For most freelancers, yes. Niching down wins better clients at higher rates with less marketing effort, because a specialist who solves one specific problem for one specific type of client is easier to refer, easier to trust, and harder to price-compare than a generalist. The exceptions are brand-new freelancers still finding their footing, very small markets, inherently cross-industry skills, and people who would burn out doing one thing.
How do I choose a freelance niche?
Pick a niche by industry, problem, or outcome rather than by your skill — "designer" is a job title everyone shares, while "designer for dental practices" is a niche a client can recognize and refer. Make sure there are enough clients who can pay and that you can reach them, and start from an area where you already have results so your credibility is half-built.
How narrow should a freelance niche be?
Narrow enough to be memorable, wide enough to pay you. A good test is whether you could name 50 or more businesses that fit, whether they have budget to hire you, and whether there's a community or channel where you can reach them. The sweet spot is specific enough that the right client thinks "that's me," but broad enough that there are hundreds of them.
Can I still take other work if I niche down?
Yes. Niching is positioning, not a legal restriction. You lead with the niche on your site and in outreach, but you can still take great adjacent work that comes to you, especially while you validate the niche.
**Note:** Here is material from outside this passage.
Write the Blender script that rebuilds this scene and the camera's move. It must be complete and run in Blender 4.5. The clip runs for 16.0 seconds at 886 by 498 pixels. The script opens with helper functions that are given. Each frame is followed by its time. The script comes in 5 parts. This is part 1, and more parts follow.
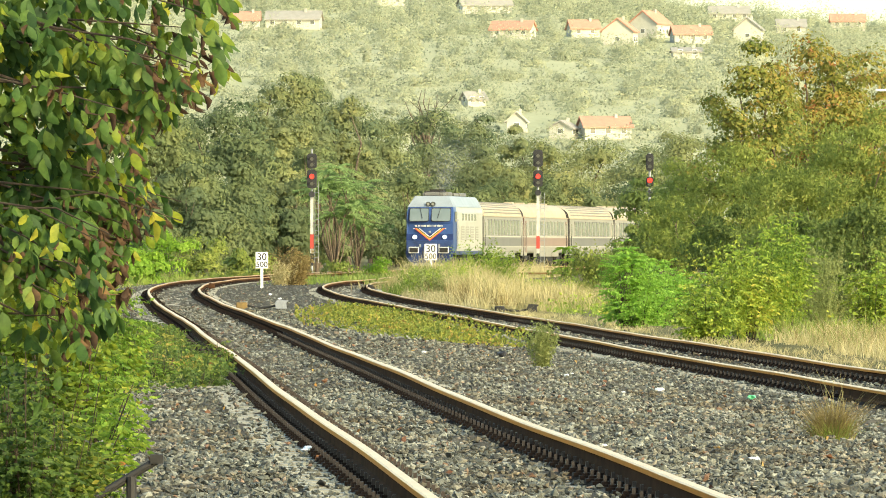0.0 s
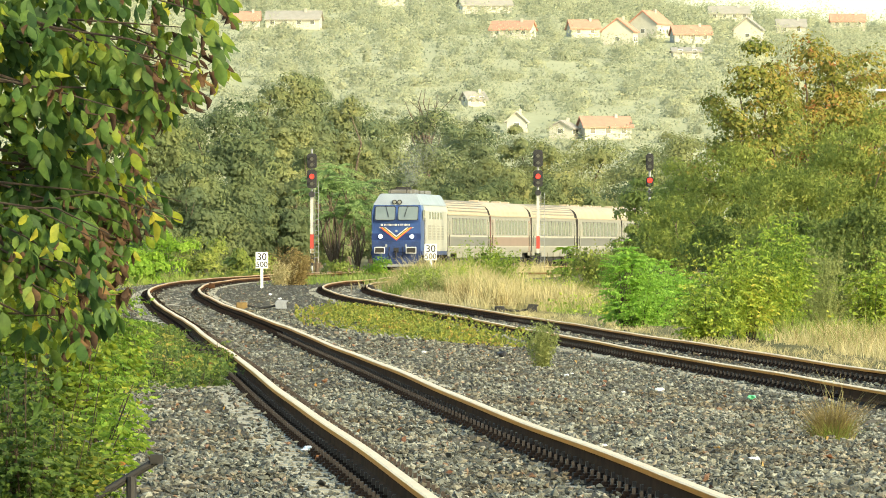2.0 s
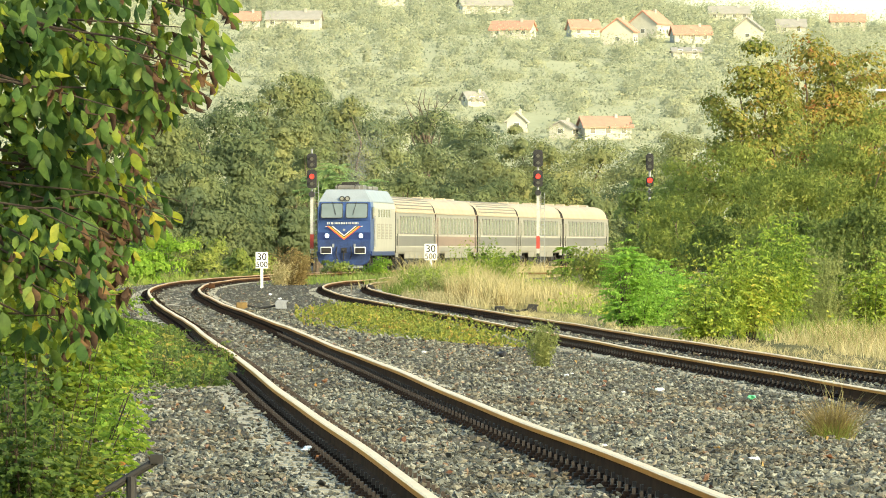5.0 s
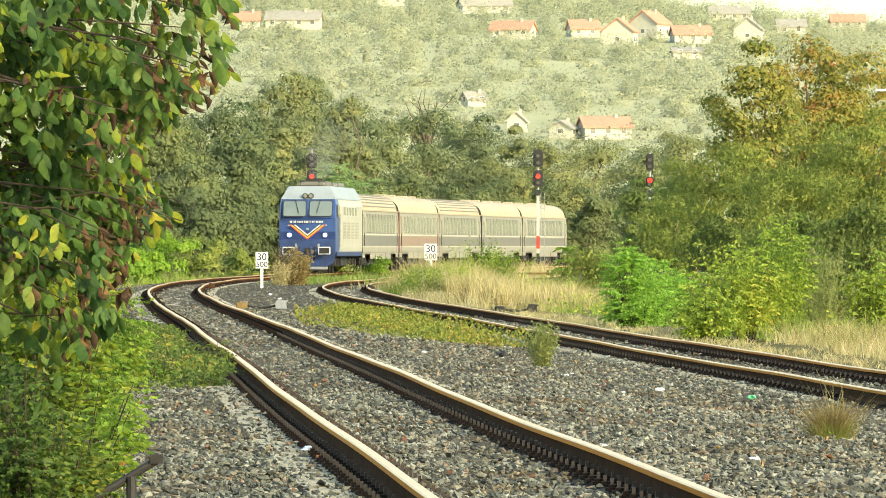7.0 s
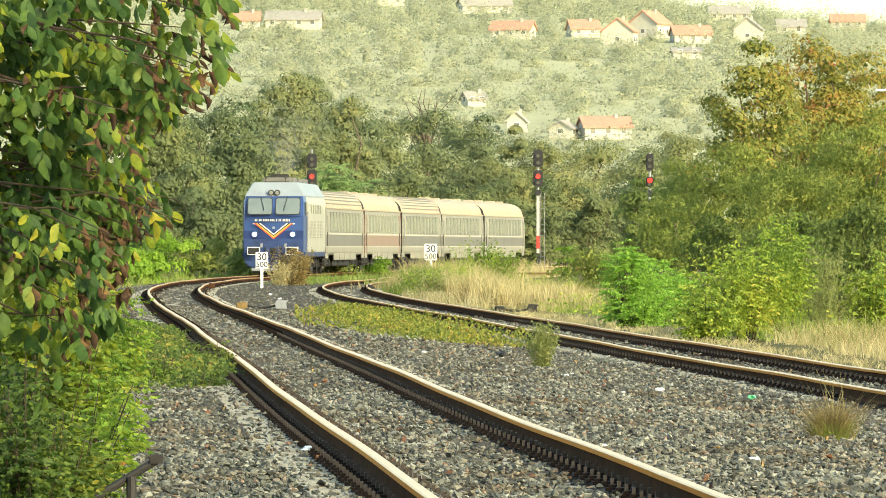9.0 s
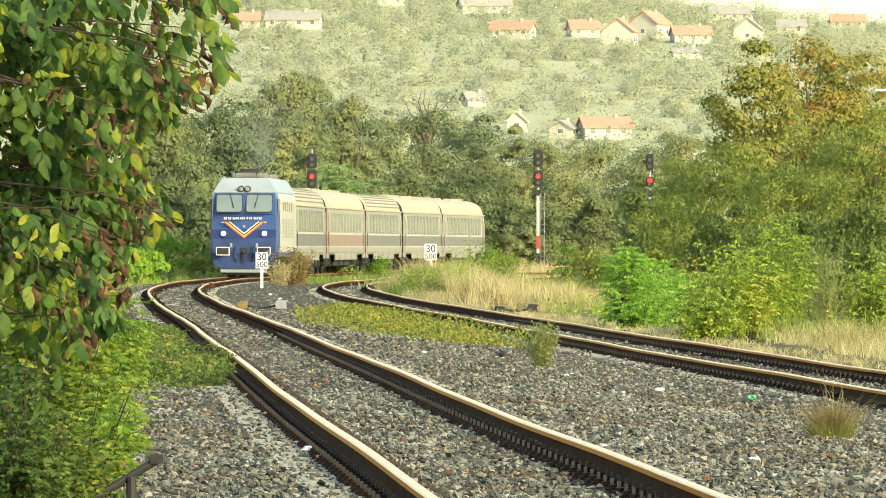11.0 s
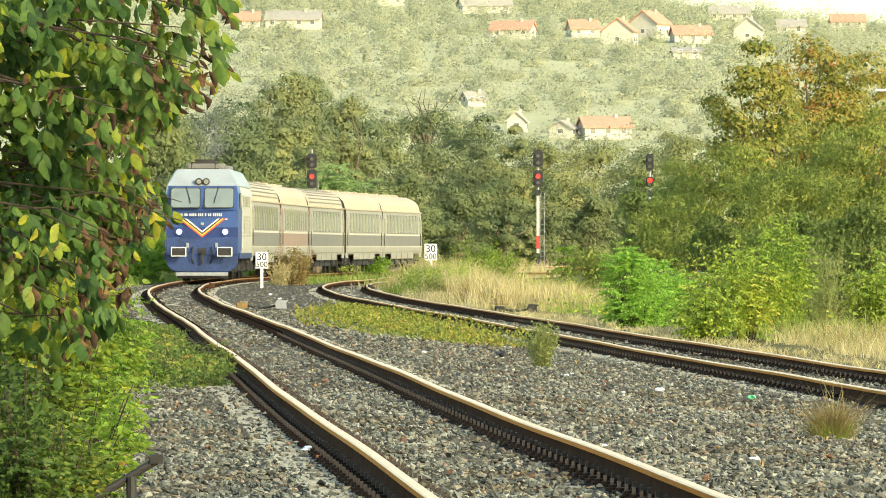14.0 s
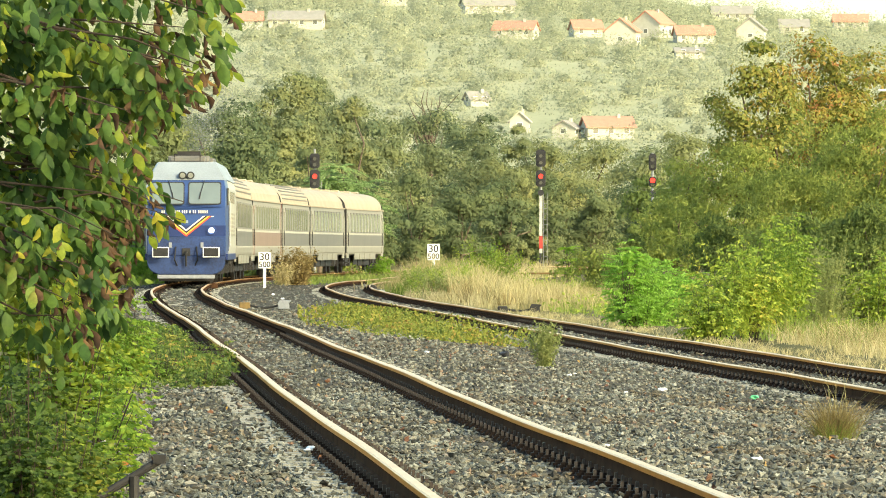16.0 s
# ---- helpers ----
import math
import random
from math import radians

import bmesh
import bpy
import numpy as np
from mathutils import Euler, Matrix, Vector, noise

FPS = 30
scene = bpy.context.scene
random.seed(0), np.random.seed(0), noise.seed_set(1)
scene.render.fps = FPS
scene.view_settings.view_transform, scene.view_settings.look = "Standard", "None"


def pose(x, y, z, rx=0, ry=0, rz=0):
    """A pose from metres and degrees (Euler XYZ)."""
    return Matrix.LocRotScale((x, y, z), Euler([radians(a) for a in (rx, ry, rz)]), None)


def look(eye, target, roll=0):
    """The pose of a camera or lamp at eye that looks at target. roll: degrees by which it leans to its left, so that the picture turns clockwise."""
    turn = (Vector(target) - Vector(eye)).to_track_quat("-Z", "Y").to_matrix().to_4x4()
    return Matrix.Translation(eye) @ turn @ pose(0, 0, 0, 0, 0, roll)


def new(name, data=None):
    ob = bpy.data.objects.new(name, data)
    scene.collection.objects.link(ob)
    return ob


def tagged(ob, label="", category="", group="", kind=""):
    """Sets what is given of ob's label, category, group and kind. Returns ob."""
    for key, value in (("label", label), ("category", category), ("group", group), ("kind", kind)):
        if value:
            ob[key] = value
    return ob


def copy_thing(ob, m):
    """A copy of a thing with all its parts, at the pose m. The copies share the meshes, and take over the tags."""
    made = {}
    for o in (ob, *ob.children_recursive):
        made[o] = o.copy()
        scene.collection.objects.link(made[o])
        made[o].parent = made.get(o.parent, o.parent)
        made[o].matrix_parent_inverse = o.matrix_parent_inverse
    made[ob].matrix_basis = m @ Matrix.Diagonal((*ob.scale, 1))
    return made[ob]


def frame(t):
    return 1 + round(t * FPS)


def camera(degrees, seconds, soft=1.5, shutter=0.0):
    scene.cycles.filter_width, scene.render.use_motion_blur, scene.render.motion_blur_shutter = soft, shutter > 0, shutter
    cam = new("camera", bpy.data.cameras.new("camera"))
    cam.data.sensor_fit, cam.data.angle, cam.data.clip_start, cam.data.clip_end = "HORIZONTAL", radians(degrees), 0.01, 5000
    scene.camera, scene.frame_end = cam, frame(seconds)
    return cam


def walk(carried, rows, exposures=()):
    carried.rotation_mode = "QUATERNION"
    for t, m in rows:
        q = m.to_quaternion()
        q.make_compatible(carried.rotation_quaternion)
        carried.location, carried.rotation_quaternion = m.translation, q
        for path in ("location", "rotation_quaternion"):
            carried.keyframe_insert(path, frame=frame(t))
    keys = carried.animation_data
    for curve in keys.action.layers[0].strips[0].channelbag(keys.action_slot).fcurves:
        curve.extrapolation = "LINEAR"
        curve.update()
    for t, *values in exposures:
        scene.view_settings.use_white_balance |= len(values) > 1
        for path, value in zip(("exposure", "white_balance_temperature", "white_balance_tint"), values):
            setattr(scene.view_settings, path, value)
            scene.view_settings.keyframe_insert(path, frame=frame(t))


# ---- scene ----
cam = camera(6.503, 16.0, soft=1.0)
EYE = (0.0, 0.0, 1.30)
AHEAD = (0.0, 100.0, 1.271)
NUDGED = (-0.036, 100.0, 1.271)
walk(cam, [(0.0, look(EYE, AHEAD)), (15.6, look(EYE, AHEAD)), (15.85, look(EYE, AHEAD)),
           (16.0, look(EYE, NUDGED))], exposures=[(0.0, 1.55, 7300, -4), (16.0, 1.55, 7300, -4)])

# ---- world and sun ----
SUN_TO = Vector((0.62, -0.66, 0.41)).normalized()
world = bpy.data.worlds.new("world")
scene.world = world
world.use_nodes = True
wn = world.node_tree.nodes
wl = world.node_tree.links
sky = wn.new("ShaderNodeTexSky")
sky.sky_type = "NISHITA"
sky.sun_disc = False
sky.sun_elevation = math.asin(SUN_TO.z)
sky.sun_rotation = math.atan2(SUN_TO.x, SUN_TO.y)
sky.air_density, sky.dust_density, sky.ozone_density = 1.0, 1.6, 1.0
wl.new(sky.outputs[0], wn["Background"].inputs[0])
wn["Background"].inputs[1].default_value = 0.15
sun_data = bpy.data.lights.new("sun", "SUN")
sun_data.energy, sun_data.angle, sun_data.color = 2.2, radians(8.0), (1.0, 0.86, 0.66)
sun = new("sun", sun_data)
sun.matrix_world = look((SUN_TO.x * 100, SUN_TO.y * 100, SUN_TO.z * 100), (0, 0, 0))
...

The point is to be known for one thing, not to refuse everything else.
Does niching down let me charge more?
Yes — that's much of the point. Specialists routinely charge 1.5 to 3 times the generalist rate for the same deliverable, because of perceived expertise, less price comparison, faster work, and sharper referrals. When you niche down, you should raise your rate to match; otherwise you get the narrower market without the higher pay.